State how many lines of the entries include the string "part", please, leaving out everything but the number.

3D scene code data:

━━━━━━━━

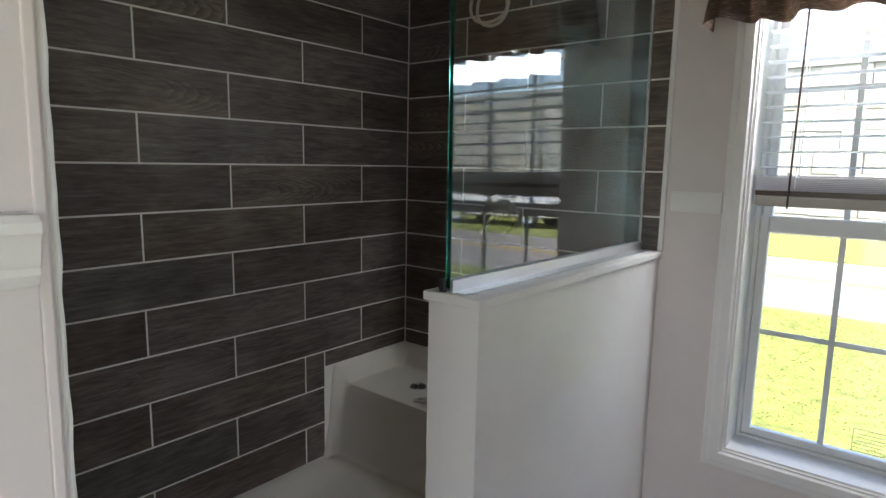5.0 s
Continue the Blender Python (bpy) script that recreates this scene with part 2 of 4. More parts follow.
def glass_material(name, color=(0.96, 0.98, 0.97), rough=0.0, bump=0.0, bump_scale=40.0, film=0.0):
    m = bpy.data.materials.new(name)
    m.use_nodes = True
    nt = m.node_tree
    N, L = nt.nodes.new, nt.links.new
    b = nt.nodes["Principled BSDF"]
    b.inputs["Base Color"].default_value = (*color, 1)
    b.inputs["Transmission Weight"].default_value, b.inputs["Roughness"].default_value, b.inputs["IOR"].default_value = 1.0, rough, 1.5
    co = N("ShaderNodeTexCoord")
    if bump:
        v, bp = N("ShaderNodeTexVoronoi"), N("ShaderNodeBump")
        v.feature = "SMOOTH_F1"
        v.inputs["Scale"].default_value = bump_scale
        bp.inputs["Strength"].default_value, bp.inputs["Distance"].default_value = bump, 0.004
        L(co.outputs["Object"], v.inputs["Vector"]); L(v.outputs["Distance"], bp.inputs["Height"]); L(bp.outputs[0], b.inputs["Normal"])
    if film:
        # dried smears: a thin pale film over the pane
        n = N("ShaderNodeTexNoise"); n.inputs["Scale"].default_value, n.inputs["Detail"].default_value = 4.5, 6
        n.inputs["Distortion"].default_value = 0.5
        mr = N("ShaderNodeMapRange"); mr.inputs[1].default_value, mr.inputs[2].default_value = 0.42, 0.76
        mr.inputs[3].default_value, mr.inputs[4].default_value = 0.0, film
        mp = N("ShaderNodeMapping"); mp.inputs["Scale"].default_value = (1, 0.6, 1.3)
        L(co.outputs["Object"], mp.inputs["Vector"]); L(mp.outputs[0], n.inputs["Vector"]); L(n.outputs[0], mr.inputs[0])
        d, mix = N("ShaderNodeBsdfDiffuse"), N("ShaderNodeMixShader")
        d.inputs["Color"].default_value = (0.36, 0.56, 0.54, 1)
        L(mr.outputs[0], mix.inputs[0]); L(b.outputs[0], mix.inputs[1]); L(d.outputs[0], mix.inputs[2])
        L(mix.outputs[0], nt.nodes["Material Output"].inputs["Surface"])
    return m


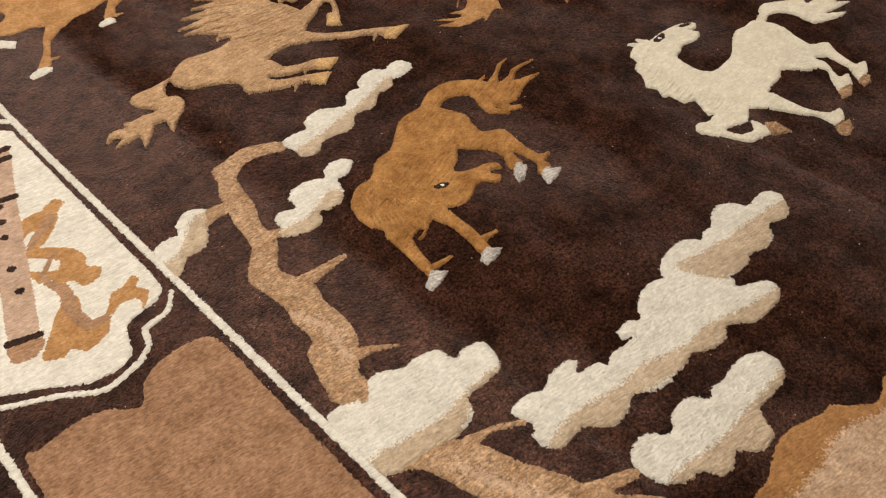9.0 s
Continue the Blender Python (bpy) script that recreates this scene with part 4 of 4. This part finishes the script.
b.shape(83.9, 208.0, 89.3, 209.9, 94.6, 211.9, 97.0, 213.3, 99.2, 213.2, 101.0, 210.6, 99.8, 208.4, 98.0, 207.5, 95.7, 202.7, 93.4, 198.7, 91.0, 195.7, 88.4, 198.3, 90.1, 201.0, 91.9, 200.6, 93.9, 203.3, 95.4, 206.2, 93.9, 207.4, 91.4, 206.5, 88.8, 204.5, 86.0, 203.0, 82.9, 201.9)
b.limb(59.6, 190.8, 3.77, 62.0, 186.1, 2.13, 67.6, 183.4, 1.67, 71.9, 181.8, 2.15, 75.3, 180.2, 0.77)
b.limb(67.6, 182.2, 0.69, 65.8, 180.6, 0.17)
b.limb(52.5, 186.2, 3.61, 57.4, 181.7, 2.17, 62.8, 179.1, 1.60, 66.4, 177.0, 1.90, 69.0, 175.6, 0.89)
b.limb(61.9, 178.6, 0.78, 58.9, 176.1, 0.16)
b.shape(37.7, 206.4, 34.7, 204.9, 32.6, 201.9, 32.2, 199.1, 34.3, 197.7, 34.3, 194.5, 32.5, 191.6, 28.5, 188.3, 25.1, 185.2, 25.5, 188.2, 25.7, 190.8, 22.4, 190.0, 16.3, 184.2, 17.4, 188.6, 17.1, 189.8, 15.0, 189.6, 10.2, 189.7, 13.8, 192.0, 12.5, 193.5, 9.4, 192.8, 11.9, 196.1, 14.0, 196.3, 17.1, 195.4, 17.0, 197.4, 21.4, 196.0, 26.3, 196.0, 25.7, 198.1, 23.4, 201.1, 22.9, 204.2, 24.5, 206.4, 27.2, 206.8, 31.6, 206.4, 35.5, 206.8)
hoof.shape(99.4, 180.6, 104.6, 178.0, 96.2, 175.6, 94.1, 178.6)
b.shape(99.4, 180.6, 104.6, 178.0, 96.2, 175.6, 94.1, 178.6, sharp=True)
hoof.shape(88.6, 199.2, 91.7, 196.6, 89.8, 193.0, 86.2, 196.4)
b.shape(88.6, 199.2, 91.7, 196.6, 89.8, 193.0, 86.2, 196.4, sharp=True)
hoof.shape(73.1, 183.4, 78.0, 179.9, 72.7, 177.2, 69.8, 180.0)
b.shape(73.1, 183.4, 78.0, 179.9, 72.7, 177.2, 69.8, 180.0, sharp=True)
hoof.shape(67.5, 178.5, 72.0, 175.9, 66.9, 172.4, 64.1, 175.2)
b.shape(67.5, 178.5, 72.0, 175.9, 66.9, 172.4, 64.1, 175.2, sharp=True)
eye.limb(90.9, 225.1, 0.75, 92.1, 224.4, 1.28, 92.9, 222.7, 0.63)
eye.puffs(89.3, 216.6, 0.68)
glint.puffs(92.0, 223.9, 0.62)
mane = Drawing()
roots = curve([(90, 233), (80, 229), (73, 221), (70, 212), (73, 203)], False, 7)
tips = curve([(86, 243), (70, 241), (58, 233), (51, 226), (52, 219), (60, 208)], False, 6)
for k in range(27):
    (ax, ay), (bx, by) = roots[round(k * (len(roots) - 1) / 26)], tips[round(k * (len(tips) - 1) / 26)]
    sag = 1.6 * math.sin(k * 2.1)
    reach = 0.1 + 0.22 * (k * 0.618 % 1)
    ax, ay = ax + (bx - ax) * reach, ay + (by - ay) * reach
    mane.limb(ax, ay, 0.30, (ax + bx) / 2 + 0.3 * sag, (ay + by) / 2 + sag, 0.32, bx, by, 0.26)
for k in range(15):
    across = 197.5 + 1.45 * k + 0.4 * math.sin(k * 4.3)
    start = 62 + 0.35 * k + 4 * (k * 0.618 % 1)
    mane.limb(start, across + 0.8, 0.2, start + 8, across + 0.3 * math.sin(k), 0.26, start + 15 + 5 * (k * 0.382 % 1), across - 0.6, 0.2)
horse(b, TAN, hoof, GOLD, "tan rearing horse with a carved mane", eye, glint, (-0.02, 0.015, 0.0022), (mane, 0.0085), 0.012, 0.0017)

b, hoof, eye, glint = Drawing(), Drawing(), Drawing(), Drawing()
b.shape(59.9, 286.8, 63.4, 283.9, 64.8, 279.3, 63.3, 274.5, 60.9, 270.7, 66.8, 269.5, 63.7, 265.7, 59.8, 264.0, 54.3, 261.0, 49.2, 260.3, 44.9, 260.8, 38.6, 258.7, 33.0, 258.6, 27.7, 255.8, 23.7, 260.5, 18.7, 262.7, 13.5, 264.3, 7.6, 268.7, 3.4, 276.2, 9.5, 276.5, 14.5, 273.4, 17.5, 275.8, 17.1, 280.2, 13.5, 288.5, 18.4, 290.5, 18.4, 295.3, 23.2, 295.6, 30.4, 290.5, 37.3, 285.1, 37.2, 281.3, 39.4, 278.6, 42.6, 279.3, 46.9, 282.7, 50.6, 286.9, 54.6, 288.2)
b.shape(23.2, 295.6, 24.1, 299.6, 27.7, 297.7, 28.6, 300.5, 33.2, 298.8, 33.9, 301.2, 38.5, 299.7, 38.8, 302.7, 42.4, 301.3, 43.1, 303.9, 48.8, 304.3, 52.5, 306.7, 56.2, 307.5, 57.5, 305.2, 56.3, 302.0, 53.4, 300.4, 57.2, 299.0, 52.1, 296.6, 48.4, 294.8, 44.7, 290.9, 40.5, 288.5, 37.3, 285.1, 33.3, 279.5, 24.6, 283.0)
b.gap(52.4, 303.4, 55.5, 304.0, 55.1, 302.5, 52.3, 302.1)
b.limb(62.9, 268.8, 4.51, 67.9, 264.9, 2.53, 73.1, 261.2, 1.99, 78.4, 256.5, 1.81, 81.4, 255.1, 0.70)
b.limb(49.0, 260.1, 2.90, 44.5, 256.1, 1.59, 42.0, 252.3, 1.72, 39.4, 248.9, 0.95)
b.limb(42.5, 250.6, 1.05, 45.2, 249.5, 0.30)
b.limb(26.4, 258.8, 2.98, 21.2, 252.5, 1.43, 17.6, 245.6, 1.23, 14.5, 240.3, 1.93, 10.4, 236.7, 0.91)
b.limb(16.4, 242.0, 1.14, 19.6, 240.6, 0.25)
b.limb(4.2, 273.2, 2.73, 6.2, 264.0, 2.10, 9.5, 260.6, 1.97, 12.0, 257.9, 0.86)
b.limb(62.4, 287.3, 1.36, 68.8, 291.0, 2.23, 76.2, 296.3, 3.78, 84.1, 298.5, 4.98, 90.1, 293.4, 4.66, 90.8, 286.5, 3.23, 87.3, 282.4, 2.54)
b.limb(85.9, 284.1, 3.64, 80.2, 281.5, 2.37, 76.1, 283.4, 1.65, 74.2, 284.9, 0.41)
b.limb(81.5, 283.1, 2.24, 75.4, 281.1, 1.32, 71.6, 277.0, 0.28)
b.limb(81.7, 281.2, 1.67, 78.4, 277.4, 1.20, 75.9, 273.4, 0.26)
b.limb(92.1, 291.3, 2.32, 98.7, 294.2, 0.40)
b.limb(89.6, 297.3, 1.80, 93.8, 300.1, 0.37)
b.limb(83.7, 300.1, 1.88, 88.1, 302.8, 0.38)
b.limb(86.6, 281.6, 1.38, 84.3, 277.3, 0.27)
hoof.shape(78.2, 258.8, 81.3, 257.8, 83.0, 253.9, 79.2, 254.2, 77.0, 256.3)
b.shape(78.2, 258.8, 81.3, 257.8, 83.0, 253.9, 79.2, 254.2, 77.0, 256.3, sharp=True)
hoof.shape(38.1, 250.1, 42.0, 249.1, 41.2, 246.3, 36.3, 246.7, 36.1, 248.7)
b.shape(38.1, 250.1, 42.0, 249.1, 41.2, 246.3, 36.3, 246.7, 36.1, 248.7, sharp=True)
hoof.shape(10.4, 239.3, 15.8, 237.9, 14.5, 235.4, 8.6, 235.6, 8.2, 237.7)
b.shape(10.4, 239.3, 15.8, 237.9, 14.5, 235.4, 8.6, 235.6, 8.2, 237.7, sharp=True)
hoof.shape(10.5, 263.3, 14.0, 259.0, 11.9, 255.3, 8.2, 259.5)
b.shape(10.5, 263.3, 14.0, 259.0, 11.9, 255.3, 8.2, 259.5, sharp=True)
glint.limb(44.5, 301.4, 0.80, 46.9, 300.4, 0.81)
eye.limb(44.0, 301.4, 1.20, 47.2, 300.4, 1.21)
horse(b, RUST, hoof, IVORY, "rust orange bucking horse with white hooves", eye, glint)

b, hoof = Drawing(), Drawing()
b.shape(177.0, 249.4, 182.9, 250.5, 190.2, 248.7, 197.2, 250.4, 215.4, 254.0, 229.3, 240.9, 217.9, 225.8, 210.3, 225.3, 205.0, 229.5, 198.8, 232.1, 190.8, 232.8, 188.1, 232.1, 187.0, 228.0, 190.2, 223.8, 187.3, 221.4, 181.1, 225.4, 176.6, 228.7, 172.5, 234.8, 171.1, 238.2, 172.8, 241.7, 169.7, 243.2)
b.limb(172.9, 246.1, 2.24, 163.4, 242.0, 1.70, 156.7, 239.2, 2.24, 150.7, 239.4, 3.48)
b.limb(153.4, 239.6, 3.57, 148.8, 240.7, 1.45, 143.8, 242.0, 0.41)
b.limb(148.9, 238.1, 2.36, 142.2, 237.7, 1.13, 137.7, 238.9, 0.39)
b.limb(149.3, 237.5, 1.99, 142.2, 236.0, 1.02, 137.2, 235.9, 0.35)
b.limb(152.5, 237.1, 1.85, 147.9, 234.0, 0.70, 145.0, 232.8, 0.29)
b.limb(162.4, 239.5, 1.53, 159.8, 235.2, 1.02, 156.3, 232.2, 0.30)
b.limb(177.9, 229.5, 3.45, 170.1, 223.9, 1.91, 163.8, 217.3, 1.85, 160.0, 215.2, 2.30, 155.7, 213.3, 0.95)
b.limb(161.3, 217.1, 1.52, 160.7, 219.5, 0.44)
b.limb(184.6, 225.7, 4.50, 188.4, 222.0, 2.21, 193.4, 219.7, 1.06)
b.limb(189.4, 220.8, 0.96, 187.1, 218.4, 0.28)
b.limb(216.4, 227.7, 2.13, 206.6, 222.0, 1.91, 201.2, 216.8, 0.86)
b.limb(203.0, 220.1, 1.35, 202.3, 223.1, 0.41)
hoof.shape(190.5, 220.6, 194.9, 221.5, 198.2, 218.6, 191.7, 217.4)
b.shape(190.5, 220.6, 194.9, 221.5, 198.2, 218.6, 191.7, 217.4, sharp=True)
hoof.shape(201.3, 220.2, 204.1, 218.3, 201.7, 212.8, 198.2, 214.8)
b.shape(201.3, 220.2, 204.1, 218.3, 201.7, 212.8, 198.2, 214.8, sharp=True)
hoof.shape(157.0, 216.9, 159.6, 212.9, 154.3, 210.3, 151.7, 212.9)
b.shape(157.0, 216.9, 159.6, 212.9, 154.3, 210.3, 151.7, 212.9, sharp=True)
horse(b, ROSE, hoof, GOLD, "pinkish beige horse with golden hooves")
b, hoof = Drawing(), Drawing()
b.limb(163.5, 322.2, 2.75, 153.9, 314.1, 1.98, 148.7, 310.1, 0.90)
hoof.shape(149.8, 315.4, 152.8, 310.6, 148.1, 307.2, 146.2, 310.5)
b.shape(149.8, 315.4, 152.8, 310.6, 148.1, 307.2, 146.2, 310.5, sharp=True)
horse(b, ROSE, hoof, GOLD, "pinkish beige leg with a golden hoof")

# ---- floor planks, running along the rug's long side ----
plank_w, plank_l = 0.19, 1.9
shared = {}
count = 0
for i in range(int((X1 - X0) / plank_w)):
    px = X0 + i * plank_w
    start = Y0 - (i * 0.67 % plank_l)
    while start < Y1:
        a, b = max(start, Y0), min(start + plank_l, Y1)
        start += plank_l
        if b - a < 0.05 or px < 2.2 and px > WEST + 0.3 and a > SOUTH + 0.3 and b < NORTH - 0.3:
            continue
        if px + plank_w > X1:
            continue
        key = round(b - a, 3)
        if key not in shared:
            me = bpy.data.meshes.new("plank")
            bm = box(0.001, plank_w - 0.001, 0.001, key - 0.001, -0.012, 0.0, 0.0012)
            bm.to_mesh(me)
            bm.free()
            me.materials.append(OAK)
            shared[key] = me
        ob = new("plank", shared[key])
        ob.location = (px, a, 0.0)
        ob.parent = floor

━━━━━━━━

Expected output:
2